> _Goal_: What is the number of lines in the data holding the word "recreates"? Give that number by itself.

[Start Source material]

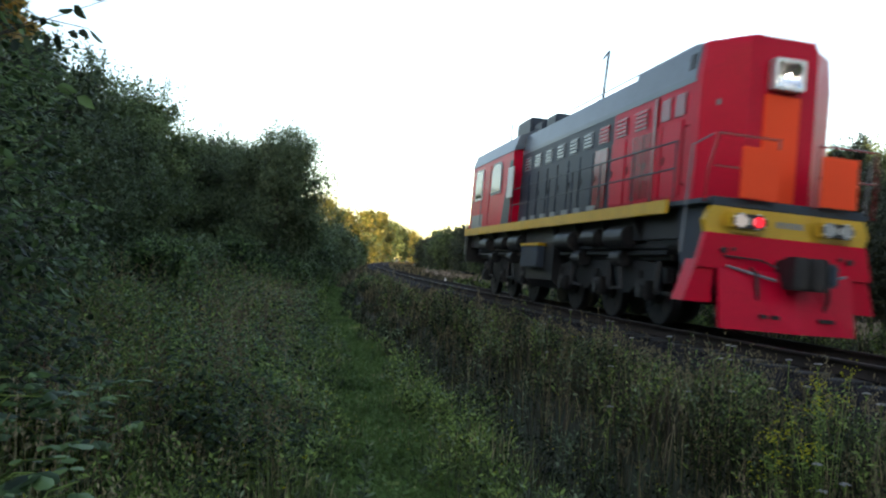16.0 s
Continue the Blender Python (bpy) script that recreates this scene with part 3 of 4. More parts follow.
def undergrowth():
    rng = np.random.default_rng(41)
    # grass
    h = Heap()
    x, y = scatter(rng, 170000, 2.2, 75, -14, 60, 0.35)
    u = track_centre(y) - x
    keep = ((u > 1.75 + 0.6 * rng.random(len(u))) | (u < -2.1)) & (u > -9) & (x > path_centre(y) - 7) & ((x > path_centre(y) - 0.45) | (rng.random(len(u)) < 0.5)) & (rng.random(len(u)) < np.interp(y, [3.0, 7.0], [0.45, 1.0]) * np.where((u > 3.9) & (u < 5.7), 0.55, 1.0))
    x, y = x[keep], y[keep]
    ph = plant_height(x, y)
    # Darker half-dry blades stand thickest in the ditch and colour in its shade.
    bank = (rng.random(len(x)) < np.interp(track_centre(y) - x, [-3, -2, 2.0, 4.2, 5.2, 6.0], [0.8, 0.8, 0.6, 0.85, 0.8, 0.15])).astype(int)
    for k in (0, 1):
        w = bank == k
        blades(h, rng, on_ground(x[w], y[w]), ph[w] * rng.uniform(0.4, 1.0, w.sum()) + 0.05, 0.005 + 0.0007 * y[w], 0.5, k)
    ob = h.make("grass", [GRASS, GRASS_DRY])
    tagged(ob, "green grass growing over the verge and the trodden path", "grass", kind="stuff")
    # short grass where the path runs on behind
    h = Heap()
    n = 16000
    y = rng.uniform(-14, 2.6, n)
    x = path_centre(y) + rng.uniform(-5, 5, n)
    blades(h, rng, on_ground(x, y), np.clip(plant_height(x, y), 0.1, 0.35) * rng.uniform(0.5, 1.1, n), np.full(n, 0.012), 0.6)
    ob = h.make("short_grass", [GRASS])
    tagged(ob, "short grass on the path behind the viewpoint", "grass", kind="stuff")
    # low turf of the path
    h = Heap()
    y = 3.0 + 47 * rng.random(34000) ** 1.6
    x = path_centre(y) + rng.normal(size=len(y)) * 0.27
    blades(h, rng, on_ground(x, y), rng.uniform(0.06, 0.2, len(x)), 0.005 + 0.0007 * y, 0.7)
    n = 16000
    y = 3.0 + 25 * rng.random(n) ** 1.8
    x = path_centre(y) + rng.normal(size=n) * 0.3
    at = on_ground(x, y) + np.stack([0 * x, 0 * x, rng.uniform(0.02, 0.14, n)], 1)
    leaves(h, rng, at, rng.normal(size=(n, 3)) * np.array([1, 1, 0.35]), rng.uniform(0.025, 0.06, n), 0.6)
    ob = h.make("path_turf", [TURF])
    tagged(ob, "short trampled grass and clover of the path", "grass", kind="stuff")
    # leafy weeds: a stem and whorls of leaves
    for name, mat, n, lsize, label, seed in (("weeds", WEED, 15000, 0.047, "leafy green weeds, nettles and herbs beside the path", 1), ("mugwort", SAGE, 3600, 0.05, "grey-green mugwort and wormwood among the weeds", 2)):
        rng = np.random.default_rng(50 + seed)
        h = Heap()
        x, y = scatter(rng, n * 3, 2.0, 48, -9, 60, 0.66)
        u, q = track_centre(y) - x, x - path_centre(y)
        keep = (np.abs(q) > 0.26 + 0.25 * rng.random(len(q))) & ((u < 3.9) | (u > 5.6) | (rng.random(len(q)) < 0.3)) & ((u > 2.4) | (u < -2.3)) & (u > -4.5) & (bumps(x, y, 2.6) + 0.5 * bumps(x + 9.0, y, 6.1) + 0.3 * rng.normal(size=len(q)) > -0.12) & ((y > 5.4) | (rng.random(len(q)) < 0.45))
        x, y = x[keep][:n], y[keep][:n]
        ph = plant_height(x, y) * rng.uniform(0.7, 1.15, len(x)) + 0.05
        base = on_ground(x, y)
        tilt = rng.normal(size=(len(x), 2)) * 0.12
        blades(h, rng, base, ph, np.full(len(x), 0.004), 0.6)
        k = 21
        f = np.linspace(0.05, 1.0, k)[None, :] ** 0.7 * np.ones((len(x), 1)) + rng.normal(size=(len(x), k)) * 0.03
        ang = np.arange(k)[None] * 2.4 + rng.uniform(0, 6.28, (len(x), 1))
        at = np.stack([base[:, 0:1] + tilt[:, 0:1] * f * ph[:, None] + 0.02 * np.cos(ang), base[:, 1:2] + tilt[:, 1:2] * f * ph[:, None] + 0.02 * np.sin(ang), base[:, 2:3] + f * ph[:, None]], -1).reshape(-1, 3)
        way = np.stack([np.cos(ang), np.sin(ang), 0.55 + rng.normal(size=ang.shape) * 0.45], -1).reshape(-1, 3)
        sz = (lsize * (1.25 - 0.7 * f) * rng.uniform(0.7, 1.4, f.shape) * (1 + 0.075 * y[:, None])).ravel()
        # Dark leaves crowd the ditch: its shade is put into the plant colour.
        shaded = np.repeat(rng.random(len(x)) < np.interp(track_centre(y) - x, [2.0, 3.5, 4.2, 5.3, 5.9], [0.5, 0.65, 0.92, 0.92, 0.0]), k)
        leaves(h, rng, at[~shaded], way[~shaded], sz[~shaded], 0.38, facing=np.array([0, 0, 0.9]))
        leaves(h, rng, at[shaded], way[shaded], sz[shaded], 0.33, 1, facing=np.array([0, 0, 0.9]))
        ob = h.make(name, [mat, WEED_SHADED if mat is WEED else mat])
        tagged(ob, label, "weeds", kind="stuff")
    # broad-leaved herbs left of the path
    rng = np.random.default_rng(58)
    h = Heap()
    y = 2.4 + 22 * rng.random(3600) ** 1.5
    x = path_centre(y) - 0.65 - np.abs(rng.normal(size=len(y))) * (1.1 + 0.09 * y)
    keep = (x > -0.62 * y - 0.8) & (y > 4.9) & (bumps(x, y, 2.3) + rng.normal(size=len(y)) * 0.4 > 0.1)
    x, y = x[keep], y[keep]
    base = on_ground(x, y)
    ph = plant_height(x, y) * rng.uniform(0.75, 1.2, len(x)) + 0.05
    k = 18
    f = np.sqrt(np.linspace(0.2, 1.0, k))[None] + rng.normal(size=(len(x), k)) * 0.03
    ang = np.arange(k)[None] * 2.4 + rng.uniform(0, 6.28, (len(x), 1))
    r = 0.05 + 0.09 * rng.random(ang.shape)
    at = np.stack([base[:, 0:1] + r * np.cos(ang), base[:, 1:2] + r * np.sin(ang), base[:, 2:3] + f * ph[:, None]], -1).reshape(-1, 3)
    way = np.stack([np.cos(ang), np.sin(ang), -0.1 + rng.normal(size=ang.shape) * 0.3], -1).reshape(-1, 3)
    sz = (rng.uniform(0.03, 0.07, f.shape) * (1 + 0.04 * y[:, None])).ravel()
    close = np.repeat(y < 7.5, k)
    leaves(h, rng, at[close], way[close], sz[close], 0.42, fine=True, droop=0.25, facing=np.array([0, 0, 1.0]))
    leaves(h, rng, at[~close], way[~close], sz[~close], 0.42, facing=np.array([0, 0, 1.0]))
    ob = h.make("broad_leaved_herbs", [LEAF_BUSH])
    tagged(ob, "broad-leaved green herbs and nettles left to grow wild", "weeds", kind="stuff")
    # dry stalks with brown seed heads
    rng = np.random.default_rng(61)
    h = Heap()
    x, y = scatter(rng, 14000, 2.6, 40, -7, 60, 0.6)
    u, q = track_centre(y) - x, x - path_centre(y)
    keep = (np.abs(q) > 0.7) & (((u > 2.0) & (u < 4.4) & (rng.random(len(x)) < 0.6)) | (q < -0.6) & (rng.random(len(x)) < 0.3))
    x, y = x[keep], y[keep]
    ph = plant_height(x, y) * rng.uniform(0.9, 1.45, len(x)) + 0.1
    base = on_ground(x, y)
    blades(h, rng, base, ph, 0.005 + 0.0006 * y, 0.5)
    k = 14
    f = rng.uniform(0.7, 1.0, (len(x), k))
    at = (base[:, None] + np.stack([rng.normal(size=f.shape) * 0.015, rng.normal(size=f.shape) * 0.015, f * ph[:, None]], -1)).reshape(-1, 3)
    leaves(h, rng, at, rng.normal(size=(len(at), 3)) * 0.5 + np.array([0, 0, 1.0]), np.repeat(0.024 + 0.0014 * y, k), 0.35)
    ob = h.make("dry_stalks", [DRY])
    tagged(ob, "dry brown grass stalks with seed heads", "dry grass", kind="stuff")
    # reddish dock stalks in loose groups beside the path
    rng = np.random.default_rng(64)
    h = Heap()
    y = 4.5 + 18 * rng.random(1300) ** 1.2
    x = path_centre(y) - 0.75 - np.abs(rng.normal(size=len(y))) * (0.6 + 0.09 * y)
    keep = bumps(x, y, 1.6) + 0.4 * rng.normal(size=len(y)) > 0.1
    x, y = x[keep], y[keep]
    base = on_ground(x, y)
    ph = plant_height(x, y) * rng.uniform(0.95, 1.4, len(x))
    blades(h, rng, base, ph, 0.007 + 0 * y, 0.25)
    k = 30
    f = rng.uniform(0.45, 1.0, (len(x), k))
    at = (base[:, None] + np.stack([rng.normal(size=f.shape) * 0.02, rng.normal(size=f.shape) * 0.02, f * ph[:, None]], -1)).reshape(-1, 3)
    leaves(h, rng, at, rng.normal(size=(len(at), 3)) * 0.7 + np.array([0, 0, 0.6]), 0.026, 0.5)
    ob = h.make("dock_stalks", [DOCK])
    tagged(ob, "reddish-brown dock stalks gone to seed", "weeds", kind="stuff")
    # rank grass beside the far track
    h = Heap()
    ss = 38 + 200 * rng.random(16000) ** 1.2
    side = rng.uniform(1.9, 6.5, len(ss)) * np.where(rng.random(len(ss)) < 0.62, -1, 1)
    c = canted(ss, side)
    pale = rng.random(len(ss)) < 0.4
    for k, w in ((0, ~pale), (1, pale)):
        blades(h, rng, on_ground(c[w, 0], c[w, 1]), rng.uniform(0.3, 0.72, w.sum()), 0.02 + 0.0011 * ss[w], 0.4, k)
    ob = h.make("rank_grass", [GRASS_DRY, DRY])
    tagged(ob, "rank half-dry grass beside the distant track", "grass", kind="stuff")
    # pale fluffy seed heads across the line
    rng = np.random.default_rng(62)
    h = Heap()
    y = 9 + 66 * rng.random(2600) ** 1.2
    clump = 0.5 + 0.5 * np.sin(y * 1.3) * np.sin(y * 0.37 + 1)
    keep = rng.random(len(y)) < 0.12 + 0.88 * clump ** 2
    y = y[keep]
    x = track_centre(y) + 2.9 + np.abs(rng.normal(size=len(y))) * 0.9
    ph = rng.uniform(0.28, 0.64, len(y)) + 0.35 * rng.random(len(y)) ** 6
    base = on_ground(x, y)
    blades(h, rng, base, ph, 0.01 + 0 * y, 0.1)
    k = 15
    f = rng.uniform(0.6, 1.0, (len(x), k))
    wd = 0.042 * (1.25 - f)
    at = (base[:, None] + np.stack([rng.normal(size=f.shape) * wd, rng.normal(size=f.shape) * wd, f * ph[:, None]], -1)).reshape(-1, 3)
    leaves(h, rng, at, rng.normal(size=(len(at), 3)) * 0.6 + np.array([0, 0, 1.0]), rng.uniform(0.04, 0.09, len(at)), 0.3)
    ob = h.make("seed_heads", [SEED])
    tagged(ob, "pale pinkish fluffy seed heads beyond the rails", "seed heads", kind="stuff")
    # small flowers: yellow dots over the weeds
    h = Heap()
    x, y = scatter(rng, 1500, 2.5, 16, -4, 8, 0.8)
    ph = plant_height(x, y)
    at = on_ground(x, y) + np.stack([0 * x, 0 * x, ph * rng.uniform(0.7, 1.05, len(x))], 1)
    keep = np.abs(track_centre(y) - x) > 2.6
    at = np.repeat(at[keep], 4, 0)
    leaves(h, rng, at, rng.normal(size=(len(at), 3)) * np.array([1, 1, 0.3]), 0.014, 0.8)
    ob = h.make("small_yellow_flowers", [PETAL_Y])
    tagged(ob, "tiny yellow flowers dotted among the weeds", "flowers", kind="stuff")


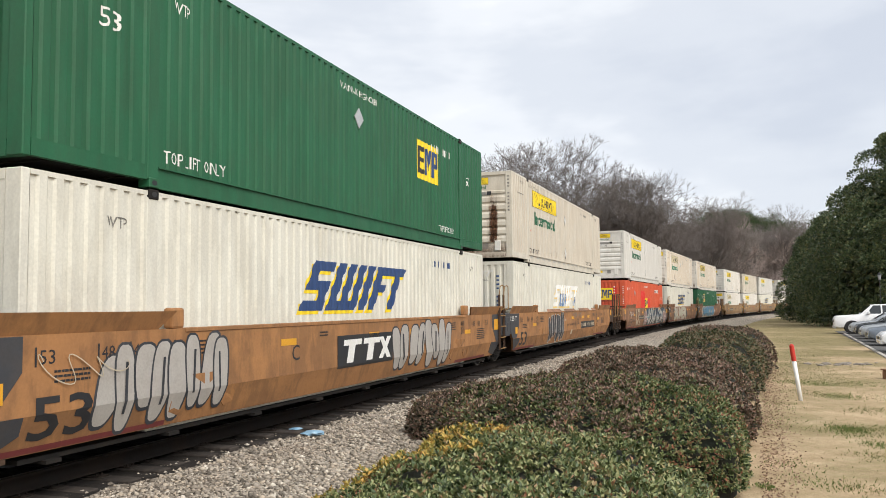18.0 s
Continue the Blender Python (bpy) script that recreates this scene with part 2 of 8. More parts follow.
    "logored": surface("dark_red_lettering", (0.22, 0.03, 0.035), (0.3, 0.08, 0.06), 3.0, 0.5, 0.6, 0, 0.02, 30),
    "oldmark": surface("worn_red_brown_mark", (0.13, 0.055, 0.04), (0.19, 0.09, 0.05), 4.0, 0.6, 0.7, 0, 0.02, 30),
    "deepred": surface("deep_red_panel_paint", (0.14, 0.025, 0.025), (0.2, 0.05, 0.04), 3.0, 0.5, 0.6, 0, 0.02, 30),
    "brightred": surface("bright_red_decal", (0.62, 0.03, 0.025), (0.5, 0.05, 0.04), 3.0, 0.3, 0.5, 0, 0.02, 30),
    "plate": surface("blank_silver_placard", (0.56, 0.56, 0.55), (0.42, 0.42, 0.4), 4.0, 0.4, 0.35, 0.6, 0.05, 40),
    "placardwhite": surface("chalky_placard_plate", (0.68, 0.67, 0.64), (0.52, 0.5, 0.46), 5.0, 0.6, 0.5, 0, 0.05, 40),
    "bleach": surface("bleached_white_mark_paint", (0.84, 0.83, 0.8), (0.7, 0.68, 0.62), 2.0, 0.5, 0.5, 0, 0.02, 30),
    "tape": surface("dull_reflector_tape", (0.42, 0.41, 0.38), (0.52, 0.5, 0.45), 4.0, 0.5, 0.5, 0, 0.05, 40),
    "ashgrey": surface("mid_grey_sticker", (0.23, 0.22, 0.2), (0.3, 0.28, 0.26), 4.0, 0.4, 0.6, 0, 0.05, 40),
    "sprayblue": surface("sprayed_light_blue_paint", (0.085, 0.25, 0.38), (0.04, 0.14, 0.24), 2.0, 0.8, 0.55, 0, 0.05, 40),
    "spraypink": surface("sprayed_pale_pink_paint", (0.55, 0.47, 0.42), (0.42, 0.36, 0.3), 1.5, 0.8, 0.55, 0, 0.05, 40),
    "sprayred": surface("sprayed_dull_red_paint", (0.2, 0.07, 0.065), (0.3, 0.13, 0.12), 2.0, 0.6, 0.6, 0, 0.05, 40),
    "spraysage": surface("sprayed_grey_green_paint", (0.42, 0.4, 0.31), (0.34, 0.32, 0.26), 2.0, 0.6, 0.6, 0, 0.05, 40),
    "spraydark": surface("sprayed_charcoal_paint", (0.03, 0.033, 0.04), (0.08, 0.08, 0.085), 2.0, 0.6, 0.6, 0, 0.05, 40),
    "spraycream": surface("sprayed_cream_paint", (0.5, 0.42, 0.3), (0.36, 0.32, 0.26), 2.0, 0.6, 0.6, 0, 0.05, 40),
    "spraysilver": surface("sprayed_silver_paint", (0.46, 0.43, 0.39), (0.34, 0.3, 0.26), 2.0, 0.6, 0.45, 0.2, 0.05, 40),
}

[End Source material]

> _Correct result_: 2